The Art Newspaper: What will this gift do for the collection and how does it fit into the broader acquisitions strategy you’ve been developing since you started at the Hammer three years ago?
Connie Butler: We can’t do everything, obviously—we’re not an encyclopaedic museum. We are trying to look at regions that have a connection to Los Angeles and the Pacific Rim. There is also an enormous Japanese population [in the city]. One of the things we’ve been doing is to renew our commitment to collecting emerging artists. I think the Hammer has been really effective in collecting from our own shows. At the same time, we are trying to fill in some historical gaps through gifts because some works are beyond our reach.
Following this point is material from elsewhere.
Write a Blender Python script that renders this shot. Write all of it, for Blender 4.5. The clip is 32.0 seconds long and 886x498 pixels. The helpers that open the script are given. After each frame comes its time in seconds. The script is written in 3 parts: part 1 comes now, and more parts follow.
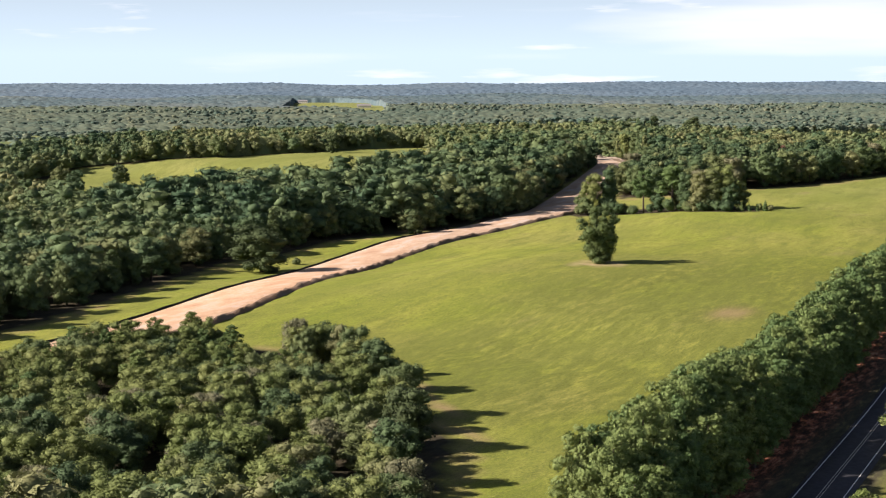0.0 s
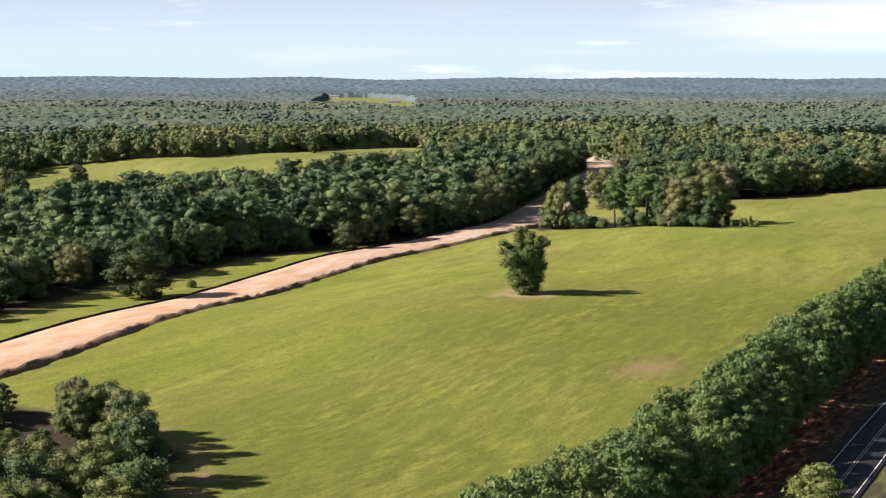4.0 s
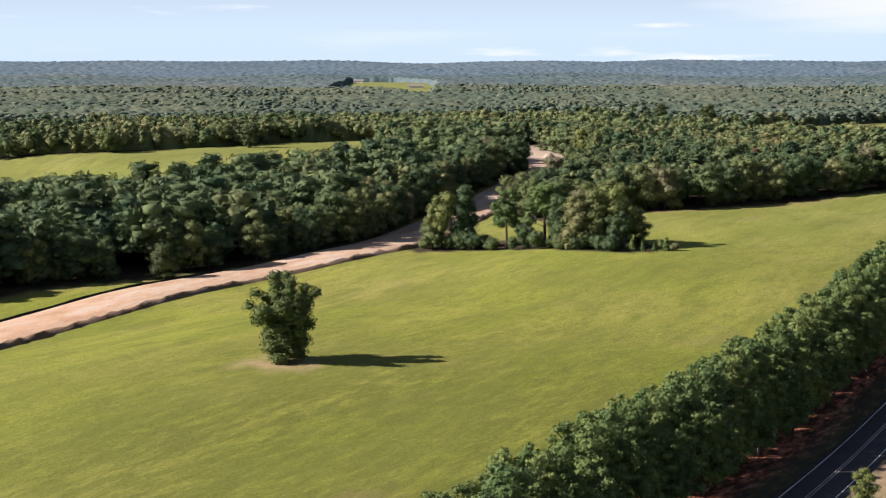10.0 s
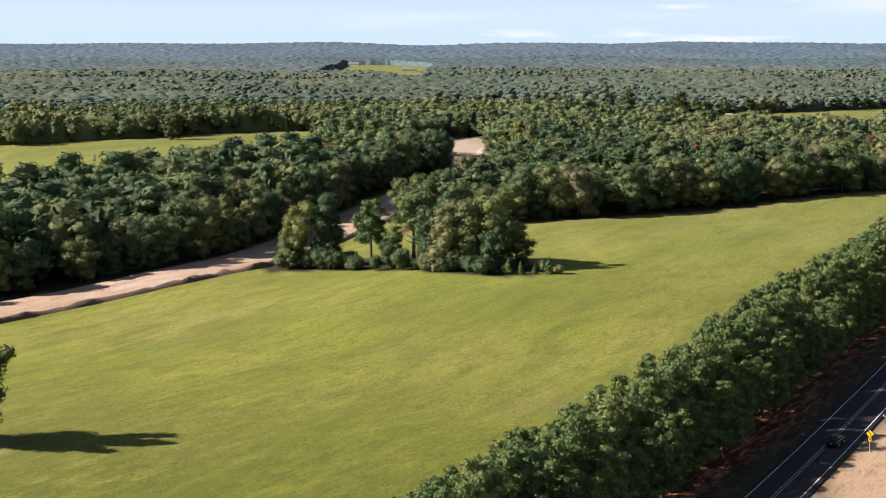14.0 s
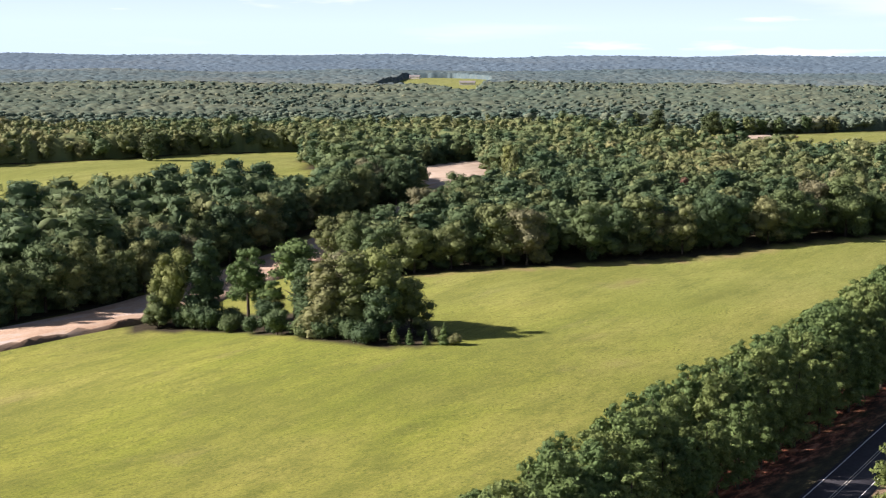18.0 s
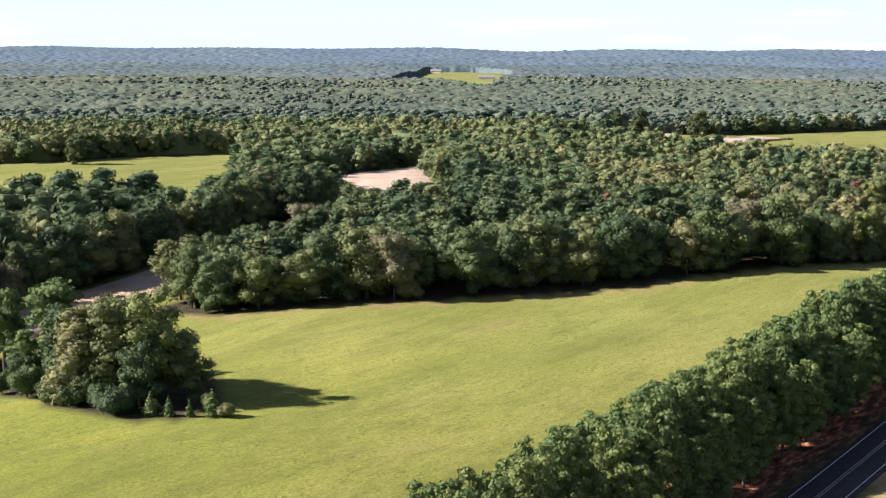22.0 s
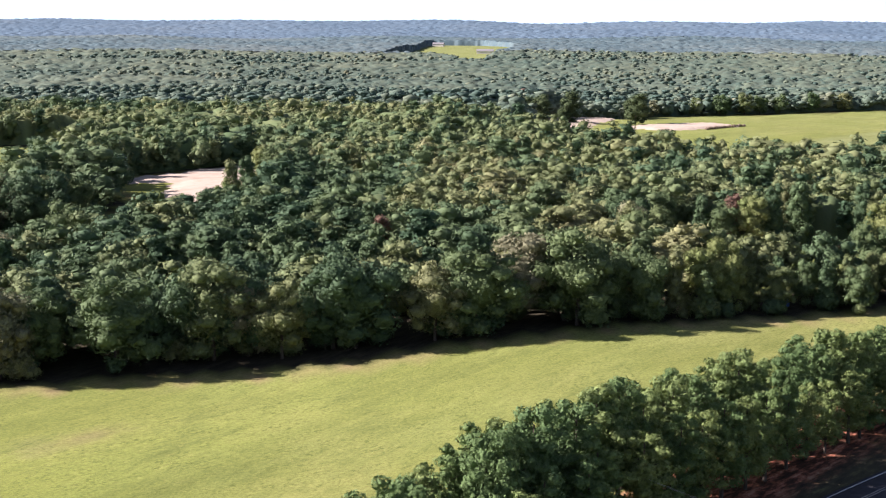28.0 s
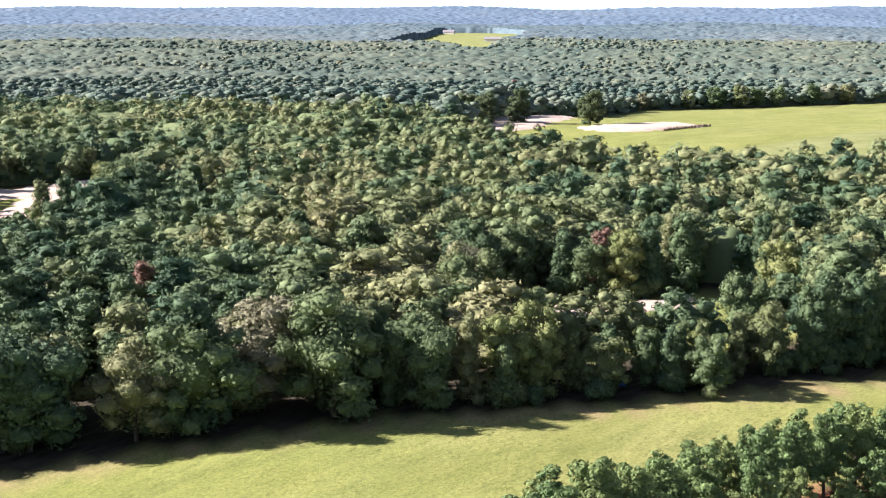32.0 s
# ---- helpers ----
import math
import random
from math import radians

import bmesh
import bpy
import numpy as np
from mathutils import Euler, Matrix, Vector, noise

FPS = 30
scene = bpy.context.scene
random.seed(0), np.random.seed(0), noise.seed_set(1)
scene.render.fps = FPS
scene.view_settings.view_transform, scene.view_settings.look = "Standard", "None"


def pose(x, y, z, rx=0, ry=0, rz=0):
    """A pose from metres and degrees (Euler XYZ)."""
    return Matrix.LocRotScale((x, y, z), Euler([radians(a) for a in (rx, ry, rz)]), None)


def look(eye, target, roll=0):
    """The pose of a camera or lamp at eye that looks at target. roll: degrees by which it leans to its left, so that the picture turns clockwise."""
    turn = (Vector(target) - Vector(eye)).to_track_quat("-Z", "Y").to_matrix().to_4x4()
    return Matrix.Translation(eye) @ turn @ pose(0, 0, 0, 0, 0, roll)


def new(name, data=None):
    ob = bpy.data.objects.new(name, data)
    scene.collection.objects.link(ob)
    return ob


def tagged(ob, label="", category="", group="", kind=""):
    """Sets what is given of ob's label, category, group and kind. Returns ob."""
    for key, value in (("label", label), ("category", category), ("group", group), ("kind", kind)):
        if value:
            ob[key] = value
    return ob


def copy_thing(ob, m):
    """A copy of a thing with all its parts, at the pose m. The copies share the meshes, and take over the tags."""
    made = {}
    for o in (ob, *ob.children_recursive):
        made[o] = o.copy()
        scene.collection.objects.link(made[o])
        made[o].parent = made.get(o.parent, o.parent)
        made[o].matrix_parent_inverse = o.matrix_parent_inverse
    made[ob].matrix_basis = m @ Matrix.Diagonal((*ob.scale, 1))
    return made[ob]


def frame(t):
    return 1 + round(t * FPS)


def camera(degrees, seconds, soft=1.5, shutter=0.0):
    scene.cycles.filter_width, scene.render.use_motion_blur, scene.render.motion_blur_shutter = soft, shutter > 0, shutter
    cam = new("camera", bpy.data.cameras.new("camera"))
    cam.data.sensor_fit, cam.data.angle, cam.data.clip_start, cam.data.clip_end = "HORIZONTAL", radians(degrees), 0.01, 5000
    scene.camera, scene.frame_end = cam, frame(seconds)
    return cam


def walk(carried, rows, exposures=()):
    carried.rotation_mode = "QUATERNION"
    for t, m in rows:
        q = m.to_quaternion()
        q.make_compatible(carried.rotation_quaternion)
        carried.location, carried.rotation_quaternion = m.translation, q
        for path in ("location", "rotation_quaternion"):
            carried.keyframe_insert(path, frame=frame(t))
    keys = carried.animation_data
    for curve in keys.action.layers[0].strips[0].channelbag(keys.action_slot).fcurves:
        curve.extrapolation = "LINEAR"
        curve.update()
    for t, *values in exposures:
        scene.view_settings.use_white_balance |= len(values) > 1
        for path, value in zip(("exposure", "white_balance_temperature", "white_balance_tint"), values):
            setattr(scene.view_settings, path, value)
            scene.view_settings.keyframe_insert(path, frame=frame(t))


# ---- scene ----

cam = camera(32.30, 32.0, soft=1.2)
PATH = [
    (0, (-0.00, 0.00, 52.90), (89.29, 43.74, 42.24), -0.14),
    (1, (20.50, -0.96, 52.83), (109.43, 43.52, 42.18), -0.03),
    (2, (40.96, -1.87, 52.89), (129.51, 43.37, 42.24), -0.02),
    (3, (61.42, -2.78, 53.10), (149.53, 43.24, 42.25), -0.07),
    (3.5, (71.61, -3.23, 53.23), (159.53, 43.15, 42.30), 0.04),
    (5.5, (112.22, -4.98, 53.64), (199.27, 42.95, 42.52), 0.35),
    (6, (122.37, -5.40, 53.74), (209.21, 42.91, 42.54), 0.27),
    (7, (142.62, -6.18, 53.93), (229.04, 42.87, 42.66), 0.34),
    (8, (162.76, -6.85, 54.16), (248.84, 42.73, 42.69), 0.46),
    (9, (182.87, -7.56, 54.49), (268.78, 42.25, 42.71), 0.27),
    (10, (202.92, -8.31, 54.90), (288.67, 41.69, 42.83), 0.02),
    (11, (222.87, -8.87, 55.33), (308.43, 41.38, 42.92), 0.04),
    (12, (242.79, -9.35, 55.61), (328.18, 41.13, 42.94), 0.20),
    (13, (262.58, -9.89, 55.95), (347.80, 40.81, 43.02), 0.05),
    (14, (282.07, -10.50, 56.46), (367.09, 40.45, 43.22), -0.01),
    (15, (301.48, -11.16, 57.12), (386.30, 40.02, 43.42), 0.05),
    (15.5, (311.10, -11.38, 57.41), (395.55, 40.43, 43.83), 0.11),
    (17.5, (349.26, -11.80, 58.30), (431.96, 42.94, 45.53), 0.20),
    (18, (358.73, -11.90, 58.42), (440.96, 43.61, 45.92), 0.25),
    (19, (377.60, -12.09, 58.59), (458.87, 44.91, 46.54), 0.26),
    (20, (396.58, -11.96, 58.60), (477.48, 45.52, 46.34), 0.36),
    (21, (415.44, -12.39, 58.93), (496.13, 45.33, 46.31), 0.27),
    (22, (434.03, -12.56, 59.46), (514.58, 45.28, 46.52), 0.31),
    (23, (452.81, -12.76, 59.78), (533.21, 45.19, 46.47), 0.24),
    (24, (471.13, -12.96, 60.13), (551.37, 45.13, 46.56), 0.21),
    (25, (489.89, -12.75, 60.40), (570.03, 45.43, 46.52), 0.22),
    (26, (509.51, -11.41, 60.30), (589.61, 46.73, 46.06), 0.23),
    (26.5, (520.28, -10.23, 60.05), (600.36, 47.90, 45.68), 0.27),
    (28.5, (568.42, -2.37, 60.79), (646.73, 58.04, 45.96), 0.30),
    (29, (579.80, -0.56, 61.27), (657.66, 60.41, 46.33), 0.34),
    (30, (598.97, 0.57, 61.76), (676.53, 61.83, 46.59), 0.31),
    (31, (615.35, -0.08, 62.20), (692.82, 61.25, 46.81), 0.18),
    (32, (631.55, -0.86, 62.62), (708.94, 60.51, 46.99), 0.07),
]
EXPOSURES = [(0, 1.14, 6600, 20), (8, 1.00, 6480, 20), (13, 0.98, 6450, 20), (18, 1.23, 6400, 23), (22, 1.42, 6250, 24), (26, 1.54, 6100, 25), (29, 1.66, 5950, 27), (32, 1.96, 5900, 27)]
walk(cam, [(t, look(eye, target, roll)) for t, eye, target, roll in PATH], EXPOSURES)

# ---- sky and sun ----
SUN_AZ, SUN_EL = 125.0, 30.0
world = bpy.data.worlds.new("sky")
scene.world = world
world.use_nodes = True
wn, wl = world.node_tree.nodes, world.node_tree.links
wn.clear()
sky = wn.new("ShaderNodeTexSky")
sky.sky_type, sky.sun_disc = "NISHITA", False
sky.sun_elevation = radians(SUN_EL)
sky.sun_rotation = radians(90.0 - SUN_AZ)
sky.air_density, sky.dust_density, sky.ozone_density = 1.0, 1.0, 1.0
wco = wn.new("ShaderNodeTexCoord")
wmap = wn.new("ShaderNodeMapping")
wmap.inputs["Scale"].default_value = (2.2, 2.2, 24.0)
wnoise = wn.new("ShaderNodeTexNoise")
wnoise.inputs["Scale"].default_value, wnoise.inputs["Detail"].default_value = 1.0, 5.0
wramp = wn.new("ShaderNodeValToRGB")
wramp.color_ramp.elements[0].position, wramp.color_ramp.elements[1].position = 0.51, 0.78
veil = wn.new("ShaderNodeMixRGB")
wsep = wn.new("ShaderNodeSeparateXYZ")
wup = wn.new("ShaderNodeMapRange")
wup.inputs["From Min"].default_value, wup.inputs["From Max"].default_value = 0.02, 0.15
wup.inputs["To Min"].default_value, wup.inputs["To Max"].default_value = 0.86, 0.0
wl.new(wco.outputs["Generated"], wsep.inputs["Vector"])
wl.new(wsep.outputs["Z"], wup.inputs["Value"])
wl.new(wup.outputs["Result"], veil.inputs["Fac"])
veil.inputs["Color2"].default_value = (11.8, 15.7, 18.6, 1)
wmix = wn.new("ShaderNodeMixRGB")
wmix.inputs["Color2"].default_value = (16.7, 17.6, 18.1, 1)
bg = wn.new("ShaderNodeBackground")
bg.inputs["Strength"].default_value = 0.031
wmap2 = wn.new("ShaderNodeMapping")
wmap2.inputs["Scale"].default_value = (9.0, 9.0, 75.0)
puff = wn.new("ShaderNodeTexNoise")
puff.inputs["Scale"].default_value, puff.inputs["Detail"].default_value = 1.0, 6.0
pramp = wn.new("ShaderNodeValToRGB")
pramp.color_ramp.elements[0].position, pramp.color_ramp.elements[1].position = 0.62, 0.76
both = wn.new("ShaderNodeMath")
both.operation = "MAXIMUM"
wout = wn.new("ShaderNodeOutputWorld")
wl.new(wco.outputs["Generated"], wmap2.inputs["Vector"])
wl.new(wmap2.outputs["Vector"], puff.inputs["Vector"])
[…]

One fantastic gift coming in for the 25th anniversary from the Grinstein Family is Allen Ruppersberg’s installation and performance Al’s Café [1969]. We also got a major John Baldessari from 1986, Light House, from [the collectors] Bob and Linda Gersh. We are looking at LA as a place where artists from all over the world are coming to live or teach or pass through, a nexus of artistic practice in the 21st century.
I think the actual nuts and bolts of building a collection remains opaque for many people. How do you prioritise what you want to bring in?
We are not going to be collecting any particular artist comprehensively, although there are artists who we commit to in some depth. When we are thinking about historical purchases, we try to look at a key moment, like the work we brought in by Martha Rosler [From Our House to Your House, 1974]. We didn’t have a Baldessari from the 1980s—that, to me, is his pivotal early moment. For a lot of these artists, it’s still possible to go back and find early work, especially for a lot of the women artists.
In some ways, the process is a lot more banal than you think it is. We make lists and divide the names into emerging, midcareer and historical. We are constantly revising those lists and trying to close the loop on some of those more historical figures. We tell our board of overseers what we are after. The Hammer contemporary collection is only about 10 years old, so you are building something that has a good foundation but is still really in its early stages.
What works are on your bucket list that you are still hoping to acquire?
We need an early Mike Kelley. We need a great, early Ed Ruscha painting. Ruscha did give us a gorgeous and important 1962 Standard Station drawing for our 25th anniversary from his personal collection. We need a major Mark Grotjahn painting—or just a Mark Grotjahn painting. I would like us to have an Adrian Piper from the 1990s. The 90s is important to represent because that’s recent history for the current generation of emerging artists.
In an interview last year, you talked about how the only way the market will become more equitable for women and artists of colour is if the collecting patterns of the great patrons change. What do you see as your role in that process?
I see it as one of education. I think a huge part of what I do, and what all curators do if they work within an institutional setting, is to set an example in terms of the kind of art we buy for museums. You also need to have an ongoing discussion with your patrons about what the priorities are—even if they don’t want to hear it, which has happened to me over the years. When we think about acquisitions to present to our board, I am always conscious to make sure that women artists on that slate. All of those choices, including whose studios you recommend they should visit, are important. At the Hammer, we’re lucky because this is woven into the mandate of the museum. We’re looking at artists whose histories have been marginalised or overlooked.
You were working at Artists Space in New York in 1990, when its funding was cut by the National Endowment for the Arts after it opened an exhibition of work by David Wojnarowicz. You’ve spoken about how that experience really politicised you. Does that continue to inform the work you do today?
Moving to New York in the early 1990s and having that be one of my early formative experiences absolutely shaped what I do now in terms of being an advocate for women artists, artists of colour and overlooked, under-known histories of contemporary art.
There’s no way you could go through the 90s in New York—with the Whitney Biennial in 1993 and Act Up [Act Up New York: Activism, Art, and the Aids Crisis, 1987-93, an exhibition at Harvard University]—and not come out the other end having internalised really important ideas about diversity and what we called multiculturalism then.
I’m committed to that in the exhibitions that I organise and the acquisitions that I make. I think there is a generation of us who came up at that time and are able to put those ideas into practice. It’s slow, and it’s maybe not always visible, but I think of it as a sort of an activist way of operating.
In what ways do you see your work as political?
Making sure that your collection and exhibition programme is a well rounded one and one that reflects a diversity of opinion, of gender, of cultural position. And making sure that those conversations are explicit and transparent. That has everything to do with hiring practices to the more public face of who is in the galleries and who is getting the monographic exhibitions, the big catalogue. All of those choices are in a way political choices.
I feel like the rhetoric of inclusion has been fairly widely accepted, but these are issues that institutions are still very clearly struggling with and working through. What obstacles still exist for tangible change?
Museum boards need to be diversified because these agendas and priorities come from the top. I think that you also have to have very frank discussion within the institution about diversity—you have to make it an explicit commitment from the director and the curators. We are in the process of doing that, I think, at the Hammer.
You also have to lead by example. The field historically has been filled—in terms of who enters the ranks of the curatorial positions—by young people, largely white, usually from privileged backgrounds. I think that’s changing.